OI is generally a medium-to-long-term sentiment indicator, not a short-term scalping tool. While high-frequency traders might look at 5-minute OI changes, beginners should focus on daily or four-hour charts. OI changes slowly; it reflects shifts in capital allocation, which take time to accumulate or unwind.

Section 7: Pitfalls and Caveats for Beginners

While powerful, relying solely on OI can lead to trading errors if context is ignored.

7.1 The Liquidation Feedback Loop

In crypto futures, high OI often means high leverage utilization. When a price move triggers large liquidations, the resulting cascade (a "long squeeze" or "short squeeze") can dramatically affect both price and OI simultaneously. The initial OI increase might have been driven by speculative leverage, not fundamental conviction. When the market turns, the resulting OI drop due to liquidations can look like Scenario 4 (Falling Price + Falling OI), even if the underlying fundamental outlook hasn't fundamentally changed. Traders must distinguish between OI changes due to genuine position entry/exit versus forced deleveraging.

7.2 Asset Specificity

OI behavior varies significantly between asset classes.

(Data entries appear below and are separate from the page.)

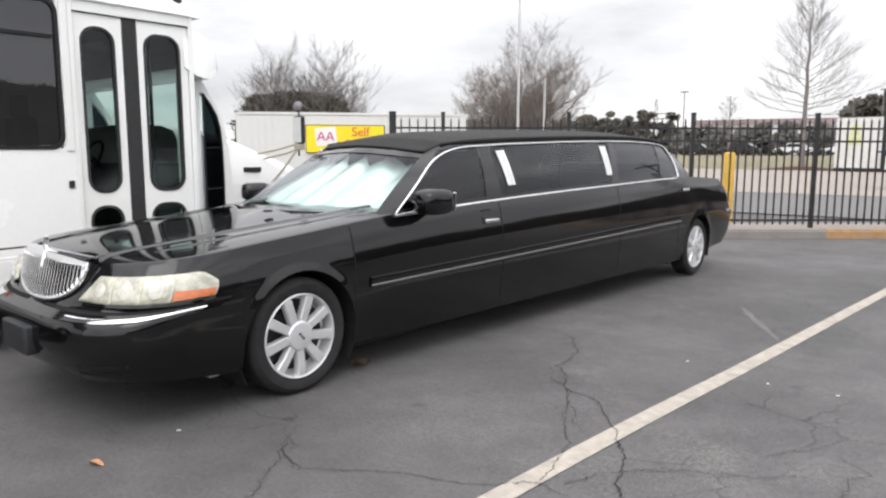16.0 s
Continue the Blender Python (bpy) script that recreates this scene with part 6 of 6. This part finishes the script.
def far_car(x, y, yaw, mat, label, L=4.5, h=1.45, z=-0.0):
    """A parked car far off: body, cabin, glass and wheels."""
    car = thing("parked_car", pose(x, y, z, 0, 0, yaw), label, "car", "far parked cars")
    bm = bmesh.new()
    prof = [(0.0, 0.35), (0.0, 0.68), (0.12, 0.78), (1.1, 0.90), (1.15, 0.92), (L - 0.7, 0.95), (L - 0.05, 0.88), (L, 0.6), (L - 0.03, 0.35)]
    plate(bm, prof, lambda p, q, w: (p, w, q), 0.0, 1.75)
    bmesh.ops.bevel(bm, geom=bm.edges[:], offset=0.05, segments=2, affect="EDGES")
    part("body", bm, mat, car, smooth=40)
    bm = bmesh.new()
    plate(bm, [(1.1, 0.90), (1.75, h), (3.1, h), (L - 0.55, 0.93)], lambda p, q, w: (p, 0.12 + w - (q - 0.9) * 0.0, q), 0.0, 1.5)
    bmesh.ops.bevel(bm, geom=bm.edges[:], offset=0.06, segments=2, affect="EDGES")
    part("cabin", bm, mat, car, smooth=40)
    for yy in (0.105, 1.635):
        bm = bmesh.new()
        plate(bm, [(1.35, 0.96), (1.82, h - 0.08), (3.02, h - 0.08), (L - 0.85, 0.97)], lambda p, q, w: (p, yy + w, q), 0.0, 0.01)
        part("side_glass", bm, M_BLACKPLASTIC, car)
    for px in (0.85, L - 0.95):
        for yy in (0.05, 1.70):
            bm = bmesh.new()
            lathe(bm, [(0.0, 0.1), (0.2, 0.1), (0.31, 0.08), (0.32, -0.08), (0.0, -0.1)], Matrix.Translation((px, yy, 0.32)) @ pose(0, 0, 0, 90, 0, 0), 18)
            part("wheel", bm, M_TYRE, car)


def building(name, x, y, w, d, h, yaw, wall, fascia, label, windows=6, z=-0.2):
    b = thing(name, pose(x, y, z, 0, 0, yaw), label, "building", "far buildings")
    part("wall", B(0, w, 0, d, 0, h), wall, b)
    part("fascia", B(-0.2, w + 0.2, -0.25, d + 0.2, h - 0.1, h + 0.75), fascia, b)
    part("roof", B(0, w, 0, d, h + 0.75, h + 0.9), M_DARKROOF, b)
    for k in range(windows):
        x0 = w * (k + 0.15) / windows
        win = part("window", B(x0, x0 + w * 0.7 / windows, -0.06, 0.0, 0.5, h - 0.5), M_DARKROOF, b)
        part("pane", B(x0 + 0.08, x0 + w * 0.7 / windows - 0.08, -0.08, -0.06, 0.6, h - 0.6), M_GLASS_REAR, win)


build_fence()
bollard(-0.72, 19.75, -0.12, 1.52, 0.11)
bollard(-6.2, 17.2, -0.12, 1.35, 0.11)
build_container()
build_far_box()
build_bin()
# what lies beyond the fence
sheet("apron", [(-40, 21.2), (40, 26.0), (40, 36.5), (-40, 30.0)], -0.105, M_ROADFAR, "pale grey road beyond the fence", "road")
sheet("pavement", [(-60, 28.6), (60, 38.3), (60, 71.0), (-60, 71.0)], -0.10, M_APRON, "tan concrete apron beyond the road", "pavement")
bm = bmesh.new()
grid_faces(bm, [[(x, y, z + 0.05 * noise.noise((x * 0.3, y * 0.3, 2))) for x in range(-130, 71, 4)] for y, z in ((71.05, -0.15), (74, 0.1), (80, 0.6), (86, 0.95), (92, 1.1))])
tagged(part("verge", bm, M_GRASS, smooth=40), "bank of dry winter grass rising beyond the pavement", "grass", kind="structure")
sheet("far_lot", [(-130, 92.05), (70, 92.05), (70, 190), (-130, 190)], 1.1, M_ROADFAR, "pale parking lot on the bank", "road")
bm = bmesh.new()
lathe(bm, [(2.4, 0.0), (1.8, 0.12), (0.6, 0.3), (0.0, 0.34)], Matrix.Translation((-12.0, 72.0, -0.1)) @ Matrix.Diagonal((1.5, 0.6, 1, 1)), 24)
tagged(part("mulch_bed", bm, M_MULCH, smooth=60), "dark bark mulch round a tree", "mulch", kind="structure")

bare_tree(-12.0, 72.0, -0.1, 15.5, 0.27, 11, 5.0, "bare young tree with fine level branches behind the fence", depth=4, first=50, twig=0.016, up=0.07, kids=3, rise=(0.05, 1.5), limb=0.20, fork=0.30, taper=0.80)
bare_tree(-24.9, 48.0, -0.2, 10.4, 0.40, 21, 0.9, "broad bare multi-stemmed tree with dense brown twigs", M_TWIG_BROWN, depth=4, first=27, twig=0.013, up=0.07, kids=3, stems=16, rise=(0.25, 1.1), lean=0.92, limb=0.24, fork=0.46)
bare_tree(-37.5, 36.1, -0.2, 9.2, 0.33, 31, 2.6, "bare grey tree over a dark hedge", depth=4, first=20, twig=0.012, up=0.10, stems=6, rise=(0.5, 1.0), lean=0.36, limb=0.26, fork=0.36)
bare_tree(-35.1, 39.0, -0.2, 9.7, 0.34, 32, 2.6, "bare grey tree over a dark hedge", depth=4, first=20, twig=0.012, up=0.10, stems=6, rise=(0.5, 1.0), lean=0.38, limb=0.26, fork=0.36)
bare_tree(3.4, 46.5, -0.1, 10.2, 0.24, 41, 3.0, "bare young tree beyond the fence", depth=4, first=30, twig=0.016, up=0.12, limb=0.26, fork=0.42)
bare_tree(-27.8, 10.6, -0.1, 11.6, 0.36, 51, 1.6, "dense bare tree behind the parked cars", M_TWIG_BROWN, depth=4, first=24, twig=0.014, up=0.12, stems=8, rise=(0.5, 1.2), lean=0.60, limb=0.28, fork=0.36)
bare_tree(-29.0, 16.4, -0.1, 7.0, 0.35, 52, 1.2, "small bare tree behind the parked cars", M_TWIG_BROWN, depth=4, first=14, twig=0.014, up=0.25, stems=3, limb=0.32)
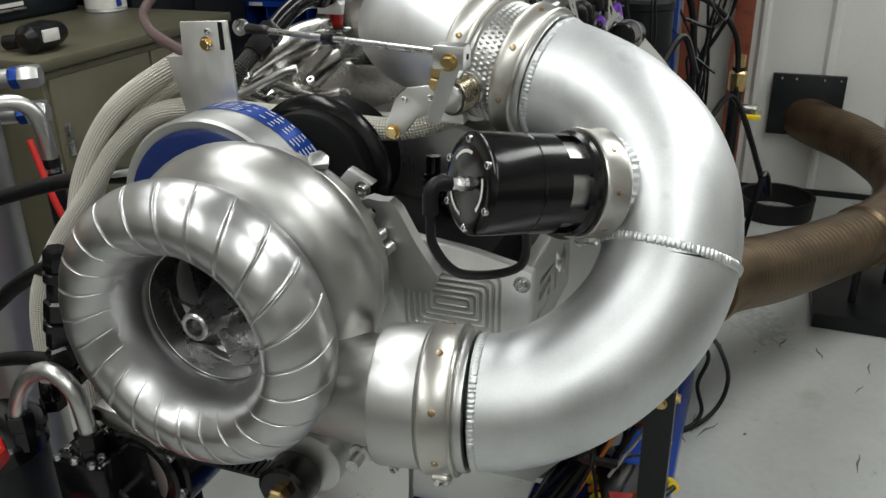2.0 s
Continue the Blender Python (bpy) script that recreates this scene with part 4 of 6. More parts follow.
filt = thing("oil_filter", (-0.46, 0.0, 0.74), "black oil filter with orange printing bars", "oil filter")
part("can", revolve([(0.040, 0), (0.046, 0.004), (0.048, 0.012), (0.048, 0.13)], (-0.470, -0.02, 0.742), (0, 0, 1), 40), PLASTIC, filt)
for k in range(9):
    part("print_bar", block((-0.474, -0.0705, 0.752 + 0.011 * k), (-0.462, -0.0675, 0.760 + 0.011 * k)), PRINT_RED, filt)

# ---- supercharger ----
AX = Vector((-1, 0, 0))
SC = Vector((-0.655, 0.030, 1.082))
blower = thing("supercharger", SC, "satin aluminium centrifugal supercharger with rolled inlet bell", "supercharger")
BF = Vector((-0.765, 0.033, 1.078))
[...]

An asset with high daily volume but relatively stable OI might be dominated by high-frequency trading strategies. An asset with lower volume but rapidly increasing OI might signal a major institutional fund entering the market with long-term directional bets. Always contextualize OI relative to the asset’s typical trading profile.

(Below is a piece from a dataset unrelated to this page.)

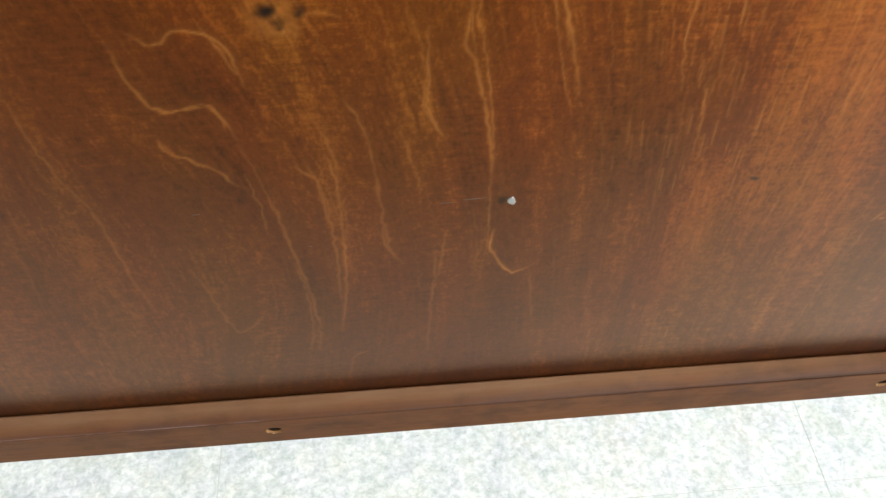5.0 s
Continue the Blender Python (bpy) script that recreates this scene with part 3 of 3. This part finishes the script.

Conclusion: OI as the Pulse of the Market

Open Interest is the heartbeat of the futures market. It measures the collective commitment and conviction of all participants. By diligently tracking how OI moves in relation to price and volume, the beginner trader graduates to understanding the *why* behind the candlestick patterns.

A rising price supported by rising OI is affirmation. A falling price against rising OI is a warning shot. A divergence between price and OI is often the earliest whisper of an impending reversal. Master this metric, integrate it with your existing technical toolkit, and you will gain a significant edge in navigating the complex, yet rewarding, world of crypto futures trading.